====== Collected material ======

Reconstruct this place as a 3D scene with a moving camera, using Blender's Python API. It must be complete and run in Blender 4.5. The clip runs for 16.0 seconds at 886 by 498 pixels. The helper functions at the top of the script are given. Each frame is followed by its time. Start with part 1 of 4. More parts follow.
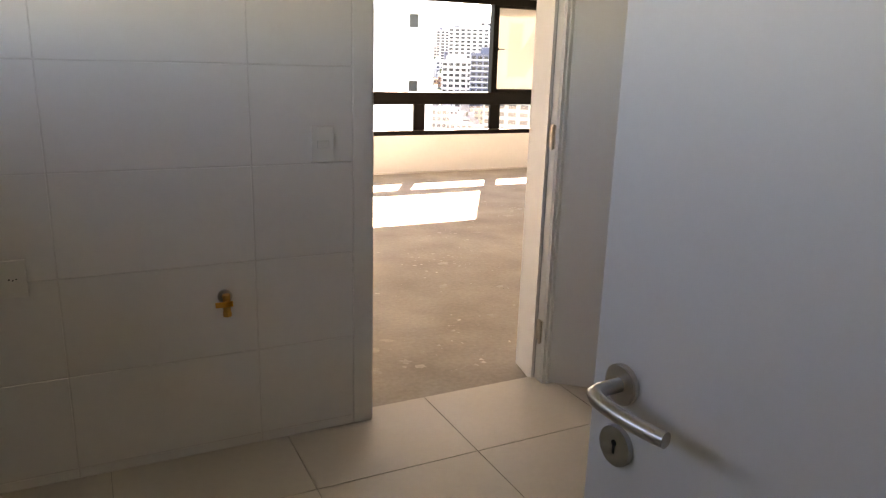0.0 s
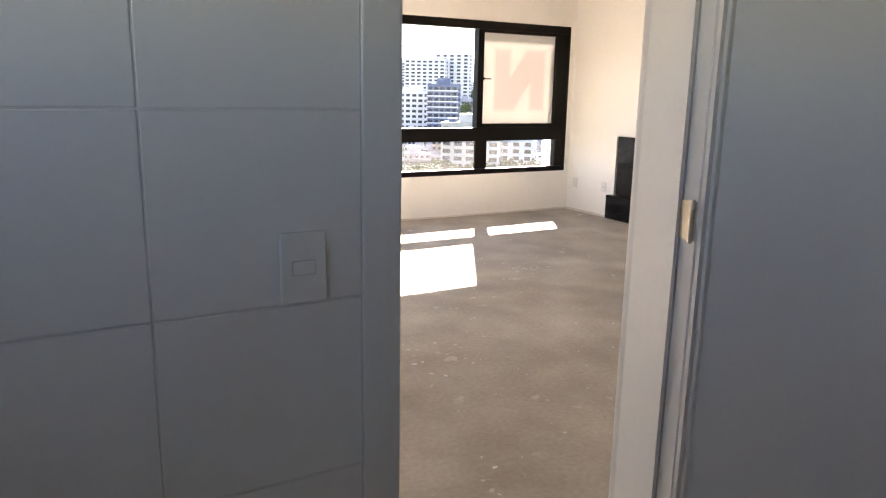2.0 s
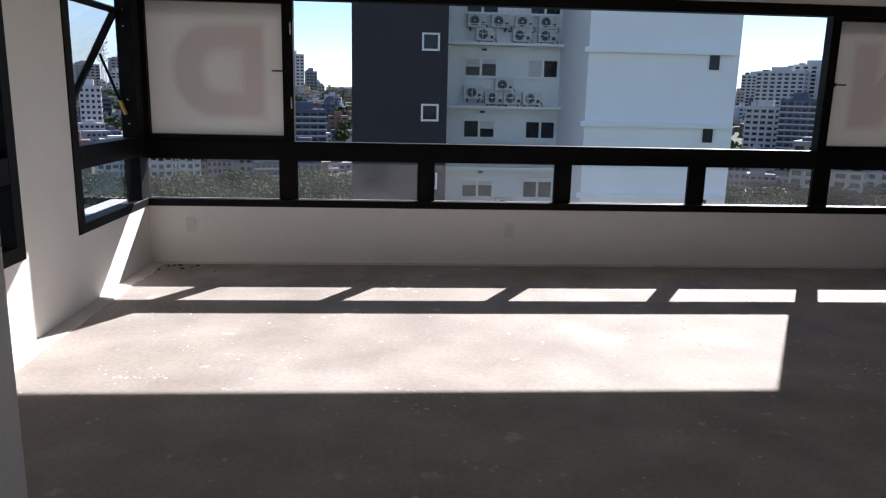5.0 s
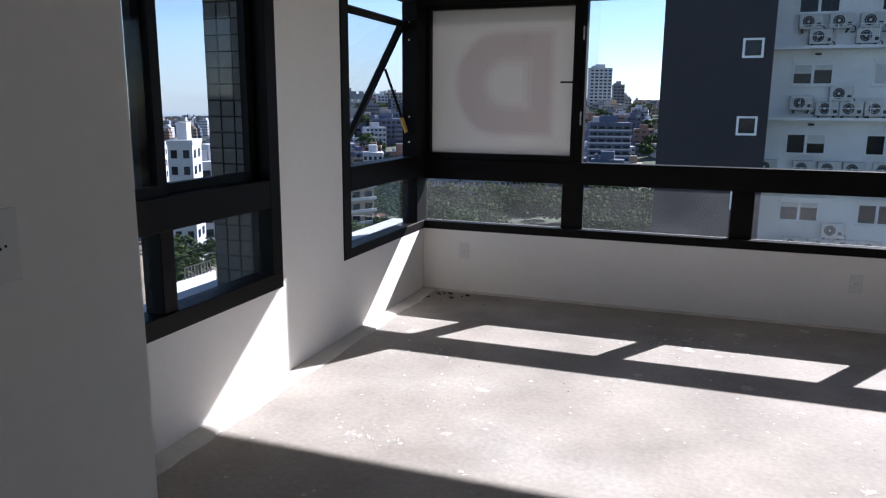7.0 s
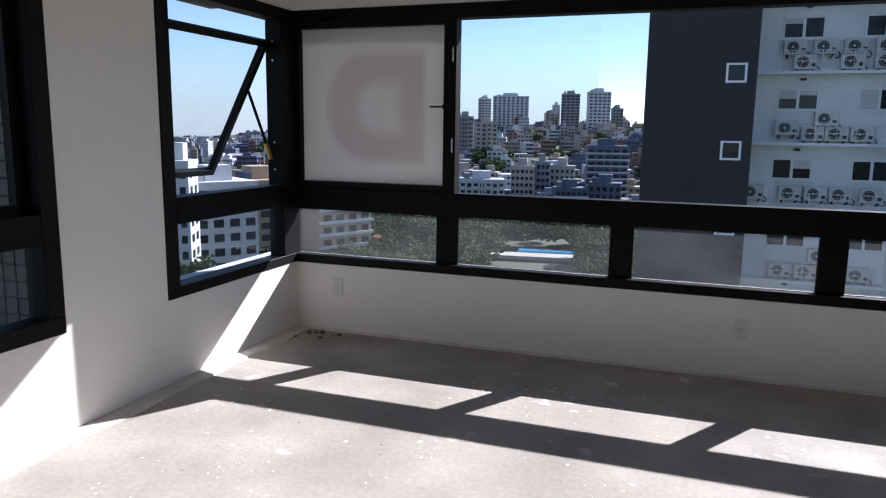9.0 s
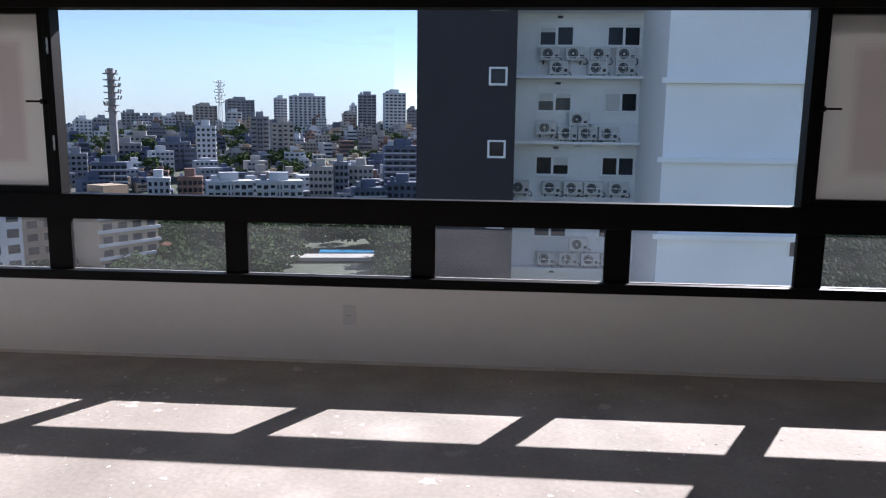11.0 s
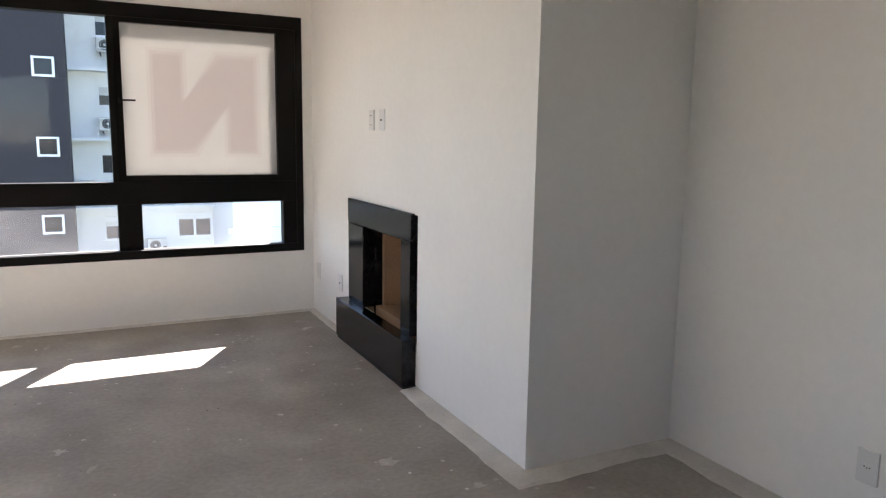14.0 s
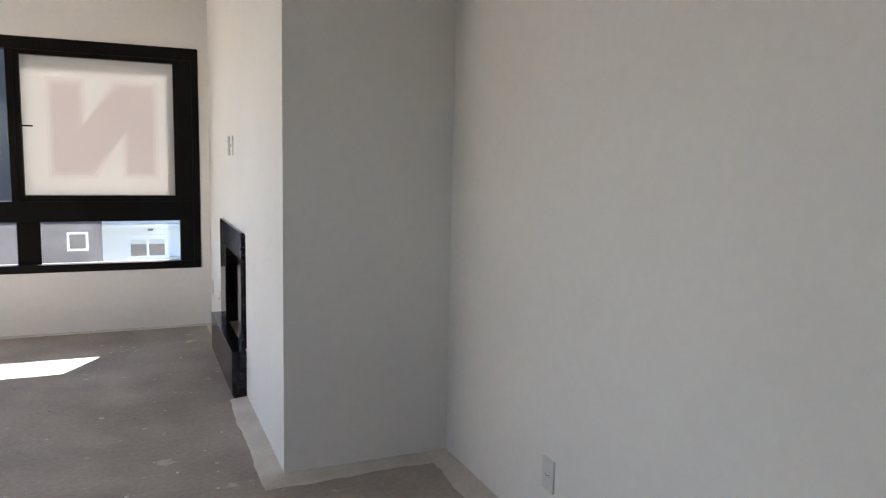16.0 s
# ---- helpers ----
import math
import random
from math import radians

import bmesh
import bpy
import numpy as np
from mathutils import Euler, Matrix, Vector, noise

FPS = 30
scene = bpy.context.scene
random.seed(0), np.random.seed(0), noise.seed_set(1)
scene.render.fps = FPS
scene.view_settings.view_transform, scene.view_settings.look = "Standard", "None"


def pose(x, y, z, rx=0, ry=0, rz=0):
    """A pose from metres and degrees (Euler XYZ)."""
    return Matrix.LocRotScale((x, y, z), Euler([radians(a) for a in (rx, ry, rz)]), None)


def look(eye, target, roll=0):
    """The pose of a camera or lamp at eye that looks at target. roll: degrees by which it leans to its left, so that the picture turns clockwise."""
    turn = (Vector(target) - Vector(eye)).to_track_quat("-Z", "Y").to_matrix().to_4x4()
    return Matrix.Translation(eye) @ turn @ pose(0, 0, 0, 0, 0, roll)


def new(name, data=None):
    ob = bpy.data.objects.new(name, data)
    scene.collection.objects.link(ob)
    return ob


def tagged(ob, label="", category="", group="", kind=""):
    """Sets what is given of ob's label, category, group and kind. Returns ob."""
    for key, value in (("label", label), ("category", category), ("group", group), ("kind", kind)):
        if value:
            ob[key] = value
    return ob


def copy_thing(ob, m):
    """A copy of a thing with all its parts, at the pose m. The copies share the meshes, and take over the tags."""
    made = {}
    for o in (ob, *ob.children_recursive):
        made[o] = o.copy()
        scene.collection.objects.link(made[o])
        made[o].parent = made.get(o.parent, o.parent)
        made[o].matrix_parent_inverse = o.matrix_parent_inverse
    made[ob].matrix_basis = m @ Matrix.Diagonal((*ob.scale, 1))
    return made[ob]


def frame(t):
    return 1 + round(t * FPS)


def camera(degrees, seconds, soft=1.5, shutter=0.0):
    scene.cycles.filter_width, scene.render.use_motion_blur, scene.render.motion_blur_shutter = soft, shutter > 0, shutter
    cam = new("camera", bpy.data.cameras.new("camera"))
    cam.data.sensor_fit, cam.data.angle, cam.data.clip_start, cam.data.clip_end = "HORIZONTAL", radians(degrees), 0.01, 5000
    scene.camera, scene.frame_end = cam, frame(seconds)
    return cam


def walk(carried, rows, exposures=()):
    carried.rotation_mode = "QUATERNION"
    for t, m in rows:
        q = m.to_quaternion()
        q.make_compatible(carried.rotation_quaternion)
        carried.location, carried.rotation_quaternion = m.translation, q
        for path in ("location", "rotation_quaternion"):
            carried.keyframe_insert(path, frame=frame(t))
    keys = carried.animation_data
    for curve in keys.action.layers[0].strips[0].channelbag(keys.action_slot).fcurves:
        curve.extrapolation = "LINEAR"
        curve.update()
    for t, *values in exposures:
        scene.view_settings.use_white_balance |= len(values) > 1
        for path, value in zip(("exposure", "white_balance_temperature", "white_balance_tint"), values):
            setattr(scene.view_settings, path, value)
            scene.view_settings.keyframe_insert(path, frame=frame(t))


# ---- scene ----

======

What this task involves = Determine how many lines of the data contain the word "from", and reply with that number only.

Output for this exercise = 3